The final element is the jelly that fits between the pork filling and the pastry. For this I needed a pork stock and for that I bought some pig’s trotters. Adding these to carrots and onions, thyme, rosemary and a bay leaf, I slowly simmered the trotters in water for the hours that the ice cream was churning and freezing and the pie was baking. Eventually I had a thick, fatty liquid to add to my pie. To do this, you have to make holes in the top of your baked pie crust and pour the jelly in through a funnel until it overflows. This I did and then put the pie in the fridge for the jelly to set.
Hours later, I had a cold pie and set ice cream and a chance to try whether Pork Pie a la Mode was really going to be a good idea.
The pie itself came out looking pretty good, but when I cut into it some of the jelly leaked out. Obviously it would have been better to leave it overnight. I’ll do that next time.
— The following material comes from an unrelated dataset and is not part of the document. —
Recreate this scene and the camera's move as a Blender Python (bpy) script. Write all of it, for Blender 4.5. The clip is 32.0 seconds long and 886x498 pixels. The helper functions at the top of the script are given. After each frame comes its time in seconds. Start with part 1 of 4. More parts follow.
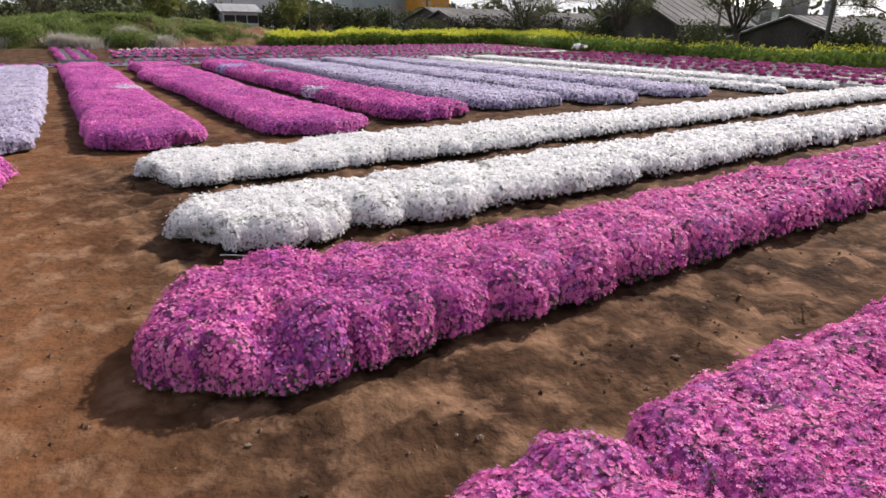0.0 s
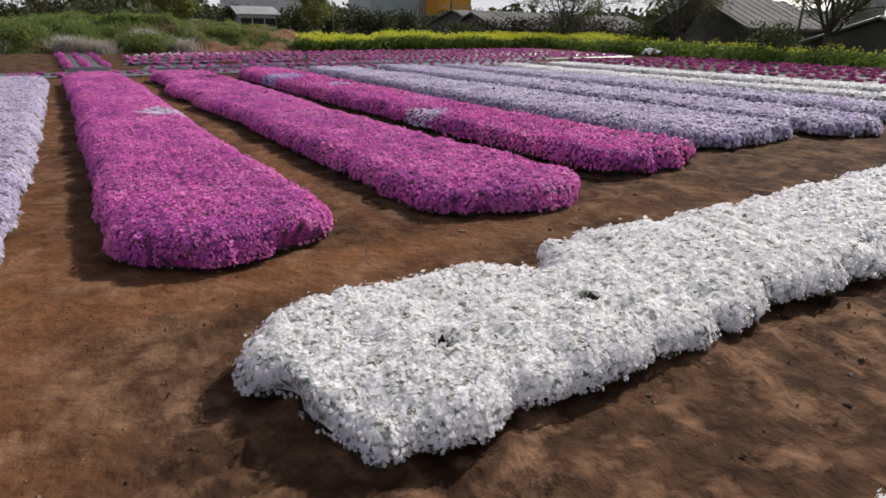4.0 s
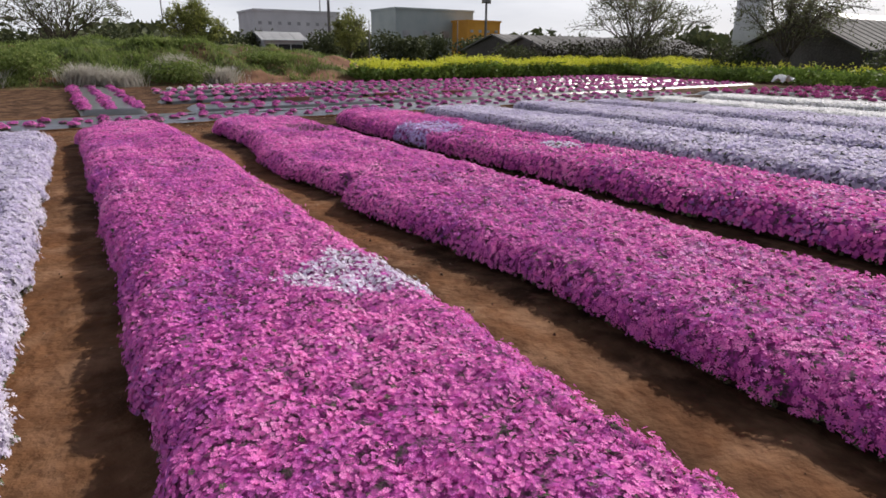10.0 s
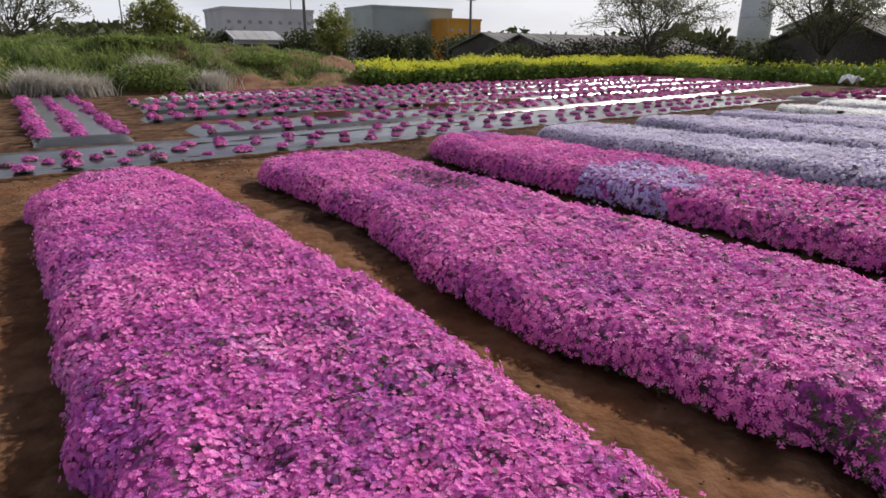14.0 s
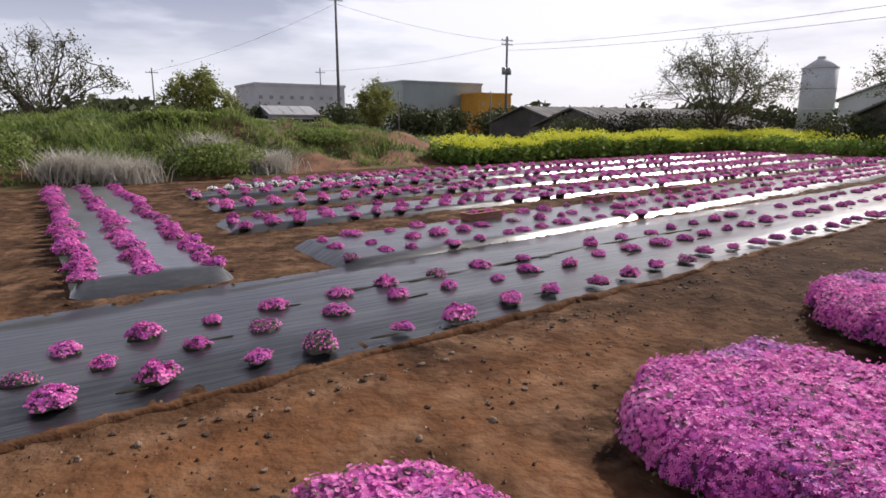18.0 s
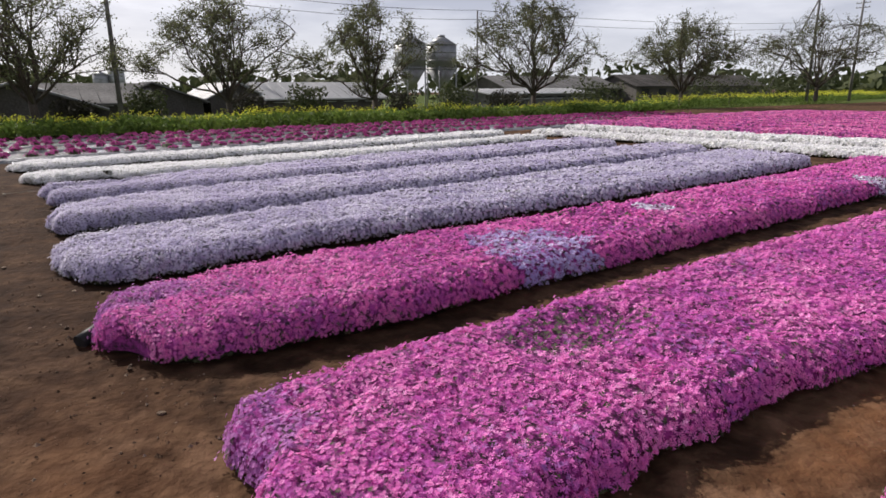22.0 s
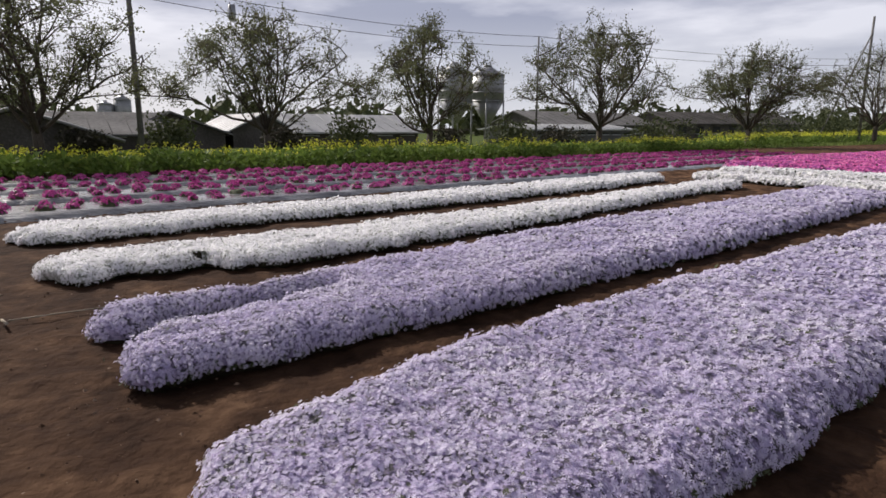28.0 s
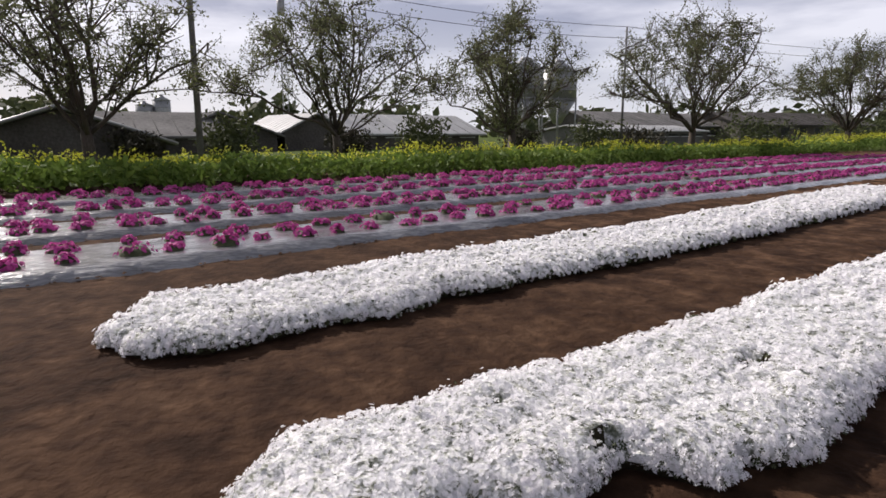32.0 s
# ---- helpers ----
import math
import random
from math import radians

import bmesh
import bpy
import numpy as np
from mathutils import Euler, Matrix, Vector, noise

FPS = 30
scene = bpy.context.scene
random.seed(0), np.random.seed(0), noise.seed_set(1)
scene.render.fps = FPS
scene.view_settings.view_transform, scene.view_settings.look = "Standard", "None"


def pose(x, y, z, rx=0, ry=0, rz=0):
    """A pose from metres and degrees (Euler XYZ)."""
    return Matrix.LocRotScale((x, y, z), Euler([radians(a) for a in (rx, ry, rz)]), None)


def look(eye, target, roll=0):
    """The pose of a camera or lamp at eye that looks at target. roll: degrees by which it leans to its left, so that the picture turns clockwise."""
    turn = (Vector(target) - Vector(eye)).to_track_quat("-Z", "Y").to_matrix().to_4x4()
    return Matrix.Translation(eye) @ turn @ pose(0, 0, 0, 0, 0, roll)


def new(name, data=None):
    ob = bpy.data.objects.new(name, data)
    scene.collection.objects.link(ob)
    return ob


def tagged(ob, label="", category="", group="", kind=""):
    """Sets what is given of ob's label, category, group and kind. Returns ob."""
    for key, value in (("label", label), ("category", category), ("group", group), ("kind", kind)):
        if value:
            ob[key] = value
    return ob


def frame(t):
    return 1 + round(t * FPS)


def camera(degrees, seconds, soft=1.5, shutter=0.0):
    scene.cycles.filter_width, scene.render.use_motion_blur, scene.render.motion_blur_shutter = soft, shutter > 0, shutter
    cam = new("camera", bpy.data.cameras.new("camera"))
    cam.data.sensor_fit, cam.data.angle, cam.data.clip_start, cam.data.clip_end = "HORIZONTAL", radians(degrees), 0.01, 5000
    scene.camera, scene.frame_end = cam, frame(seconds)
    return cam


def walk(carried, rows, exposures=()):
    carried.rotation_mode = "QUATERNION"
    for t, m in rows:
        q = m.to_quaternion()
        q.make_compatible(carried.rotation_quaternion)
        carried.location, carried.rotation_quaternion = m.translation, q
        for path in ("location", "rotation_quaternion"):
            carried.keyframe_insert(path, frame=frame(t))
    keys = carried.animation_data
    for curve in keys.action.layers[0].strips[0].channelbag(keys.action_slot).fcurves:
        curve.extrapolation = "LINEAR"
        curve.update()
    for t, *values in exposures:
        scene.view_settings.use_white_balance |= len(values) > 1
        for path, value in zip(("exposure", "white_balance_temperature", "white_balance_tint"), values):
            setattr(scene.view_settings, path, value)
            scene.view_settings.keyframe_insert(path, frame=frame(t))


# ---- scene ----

Otherwise, the pastry was a little thick in places, a result of my inexperience in hand raising pies, but otherwise the pie was a good consistency and the filling and jelly both tastily flavoursome. And how about the ice cream? It’s unusual, but a spicy mustard ice cream is definitely original and appealing.
The real question, at the end of the day, is do they work together? Is savoury Pie a la Mode going to take off the way Apple Pie a la Mode did over in New York just over a hundred years ago? I kind of liked it. The ice cream was maybe a little cold to work as well with the pork pie as a chutney would, but the flavours definitely work together.
Professor Plum in the Dining Room: I think I prefer the mustard ice-cream with the gazpacho; it was a little too creamy with a meat pie. I’d like to try it with the bloody mary ice-cream we’ve done in the past; I think it’d contrast better with the buttery pastry and rich meat. But the pie was absolutely gorgeous, and is going to make some great lunches.